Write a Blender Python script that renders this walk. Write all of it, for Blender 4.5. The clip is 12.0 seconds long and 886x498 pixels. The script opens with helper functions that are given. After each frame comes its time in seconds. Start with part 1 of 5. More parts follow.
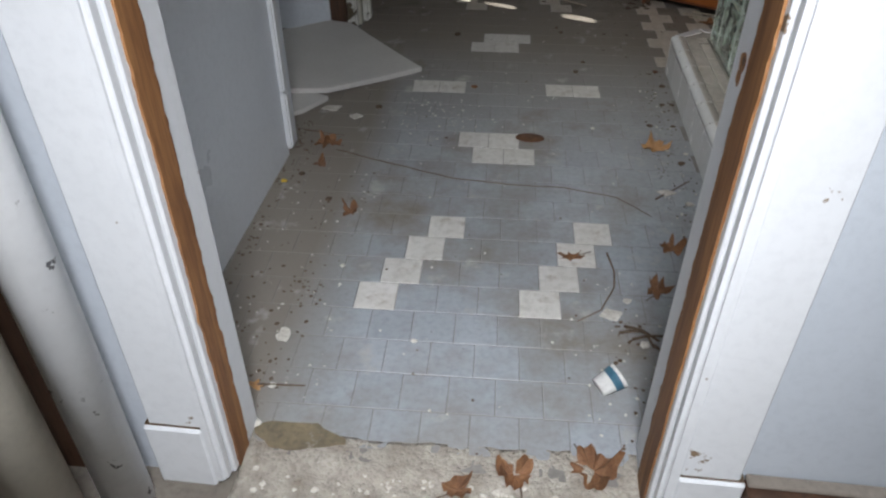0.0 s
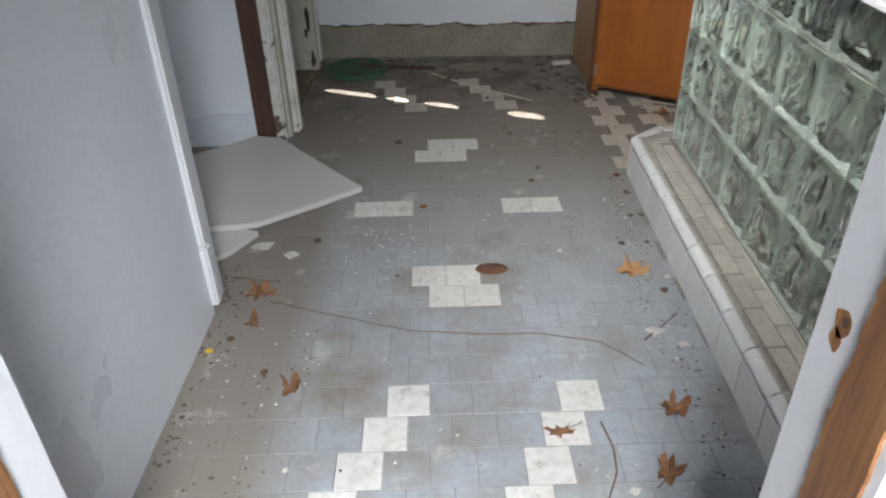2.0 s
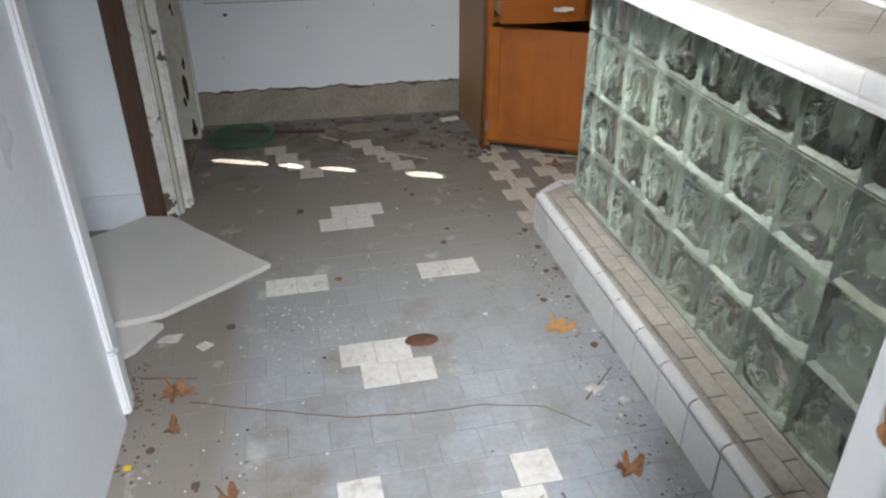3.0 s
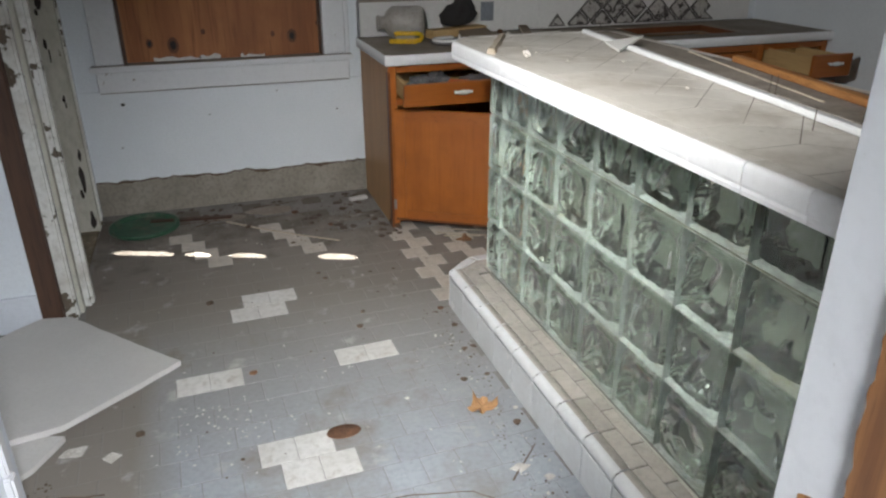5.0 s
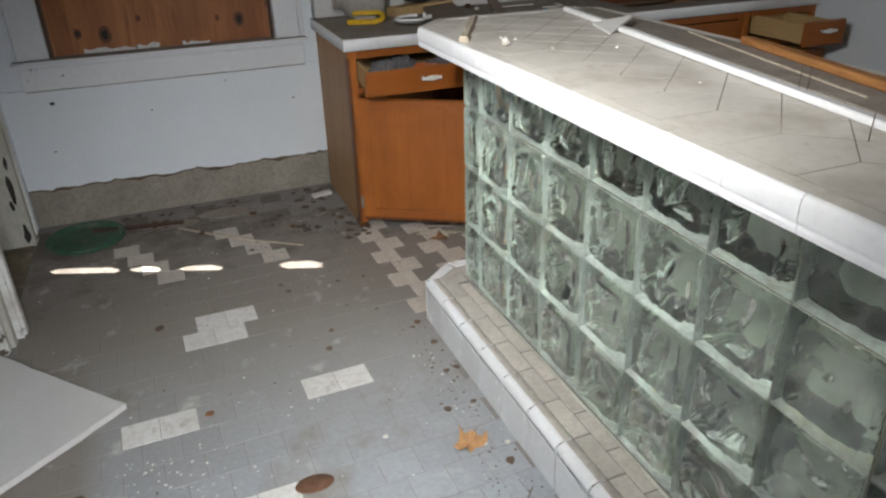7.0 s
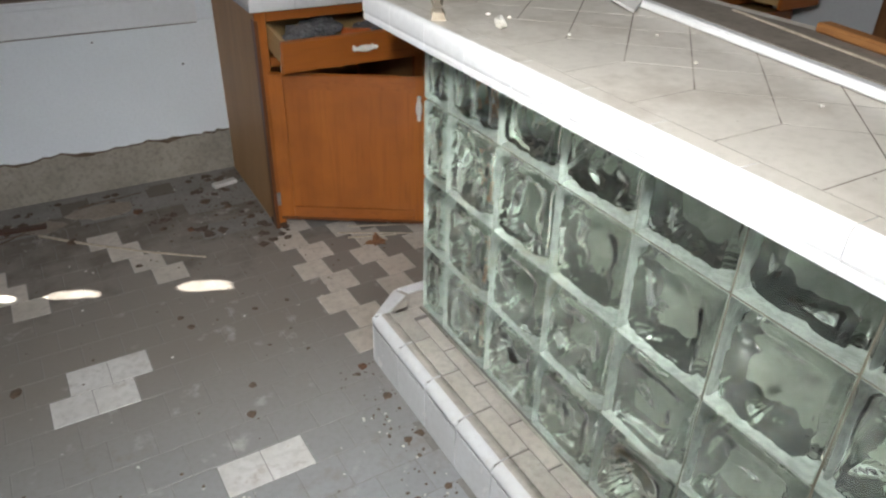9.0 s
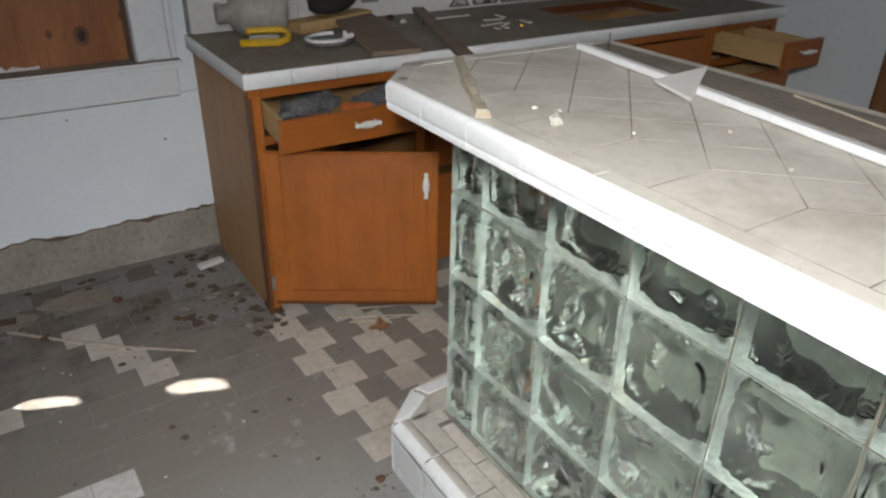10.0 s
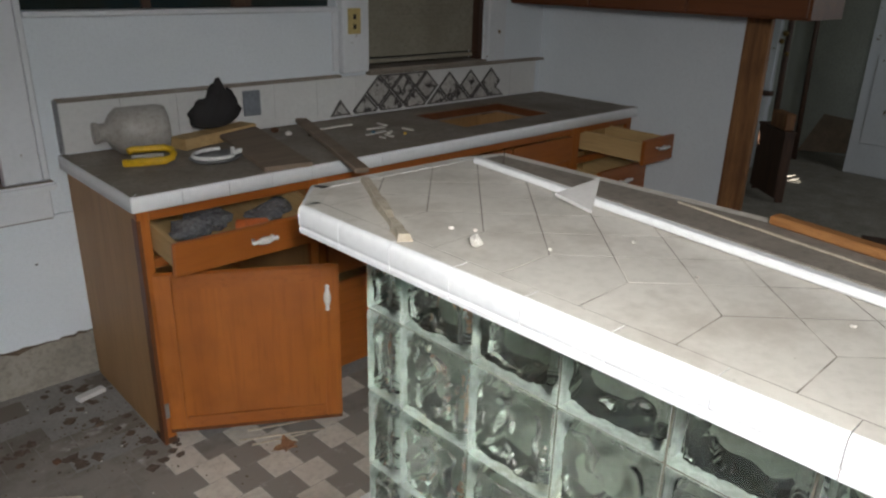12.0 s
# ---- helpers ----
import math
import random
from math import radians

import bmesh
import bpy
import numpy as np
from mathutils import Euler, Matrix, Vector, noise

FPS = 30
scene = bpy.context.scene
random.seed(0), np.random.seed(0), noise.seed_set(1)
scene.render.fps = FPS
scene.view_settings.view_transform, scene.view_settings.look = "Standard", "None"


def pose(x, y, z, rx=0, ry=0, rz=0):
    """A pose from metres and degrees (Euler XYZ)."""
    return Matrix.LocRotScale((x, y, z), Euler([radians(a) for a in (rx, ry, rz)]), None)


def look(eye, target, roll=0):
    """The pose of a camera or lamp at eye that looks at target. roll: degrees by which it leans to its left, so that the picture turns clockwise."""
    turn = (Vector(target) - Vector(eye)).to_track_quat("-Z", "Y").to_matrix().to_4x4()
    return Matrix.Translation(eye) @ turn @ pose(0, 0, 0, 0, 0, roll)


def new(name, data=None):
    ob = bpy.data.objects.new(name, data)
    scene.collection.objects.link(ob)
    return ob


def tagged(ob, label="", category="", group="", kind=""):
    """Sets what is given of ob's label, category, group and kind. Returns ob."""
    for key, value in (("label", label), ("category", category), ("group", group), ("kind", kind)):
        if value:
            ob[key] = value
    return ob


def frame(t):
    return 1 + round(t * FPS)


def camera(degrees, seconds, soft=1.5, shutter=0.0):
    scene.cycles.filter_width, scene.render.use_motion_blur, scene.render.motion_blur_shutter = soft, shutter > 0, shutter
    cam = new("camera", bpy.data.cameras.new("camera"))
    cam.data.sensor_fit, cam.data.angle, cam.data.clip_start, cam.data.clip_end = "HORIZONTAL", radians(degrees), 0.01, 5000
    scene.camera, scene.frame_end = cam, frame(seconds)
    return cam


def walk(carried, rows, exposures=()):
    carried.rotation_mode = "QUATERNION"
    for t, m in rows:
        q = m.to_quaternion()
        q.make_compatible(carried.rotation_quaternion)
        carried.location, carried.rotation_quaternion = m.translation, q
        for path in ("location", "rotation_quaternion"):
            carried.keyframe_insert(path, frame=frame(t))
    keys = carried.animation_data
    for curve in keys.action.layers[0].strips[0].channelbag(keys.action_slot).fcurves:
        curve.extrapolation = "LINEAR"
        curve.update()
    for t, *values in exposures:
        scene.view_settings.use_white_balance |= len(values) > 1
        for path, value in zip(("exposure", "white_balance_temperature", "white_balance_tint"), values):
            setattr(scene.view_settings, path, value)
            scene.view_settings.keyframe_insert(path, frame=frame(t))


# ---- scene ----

##########

Written problem:
Your task is to repeat the data above exactly while excluding the pictures.

Output of the task:
Write a Blender Python script that renders this walk. Write all of it, for Blender 4.5. The clip is 12.0 seconds long and 886x498 pixels. The script opens with helper functions that are given. After each frame comes its time in seconds. Start with part 1 of 5. More parts follow.
0.0 s
2.0 s
3.0 s
5.0 s
7.0 s
9.0 s
10.0 s
12.0 s
# ---- helpers ----
import math
import random
from math import radians

import bmesh
import bpy
import numpy as np
from mathutils import Euler, Matrix, Vector, noise

FPS = 30
scene = bpy.context.scene
random.seed(0), np.random.seed(0), noise.seed_set(1)
scene.render.fps = FPS
scene.view_settings.view_transform, scene.view_settings.look = "Standard", "None"


def pose(x, y, z, rx=0, ry=0, rz=0):
    """A pose from metres and degrees (Euler XYZ)."""
    return Matrix.LocRotScale((x, y, z), Euler([radians(a) for a in (rx, ry, rz)]), None)


def look(eye, target, roll=0):
    """The pose of a camera or lamp at eye that looks at target. roll: degrees by which it leans to its left, so that the picture turns clockwise."""
    turn = (Vector(target) - Vector(eye)).to_track_quat("-Z", "Y").to_matrix().to_4x4()
    return Matrix.Translation(eye) @ turn @ pose(0, 0, 0, 0, 0, roll)


def new(name, data=None):
    ob = bpy.data.objects.new(name, data)
    scene.collection.objects.link(ob)
    return ob


def tagged(ob, label="", category="", group="", kind=""):
    """Sets what is given of ob's label, category, group and kind. Returns ob."""
    for key, value in (("label", label), ("category", category), ("group", group), ("kind", kind)):
        if value:
            ob[key] = value
    return ob


def frame(t):
    return 1 + round(t * FPS)


def camera(degrees, seconds, soft=1.5, shutter=0.0):
    scene.cycles.filter_width, scene.render.use_motion_blur, scene.render.motion_blur_shutter = soft, shutter > 0, shutter
    cam = new("camera", bpy.data.cameras.new("camera"))
    cam.data.sensor_fit, cam.data.angle, cam.data.clip_start, cam.data.clip_end = "HORIZONTAL", radians(degrees), 0.01, 5000
    scene.camera, scene.frame_end = cam, frame(seconds)
    return cam


def walk(carried, rows, exposures=()):
    carried.rotation_mode = "QUATERNION"
    for t, m in rows:
        q = m.to_quaternion()
        q.make_compatible(carried.rotation_quaternion)
        carried.location, carried.rotation_quaternion = m.translation, q
        for path in ("location", "rotation_quaternion"):
            carried.keyframe_insert(path, frame=frame(t))
    keys = carried.animation_data
    for curve in keys.action.layers[0].strips[0].channelbag(keys.action_slot).fcurves:
        curve.extrapolation = "LINEAR"
        curve.update()
    for t, *values in exposures:
        scene.view_settings.use_white_balance |= len(values) > 1
        for path, value in zip(("exposure", "white_balance_temperature", "white_balance_tint"), values):
            setattr(scene.view_settings, path, value)
            scene.view_settings.keyframe_insert(path, frame=frame(t))


# ---- scene ----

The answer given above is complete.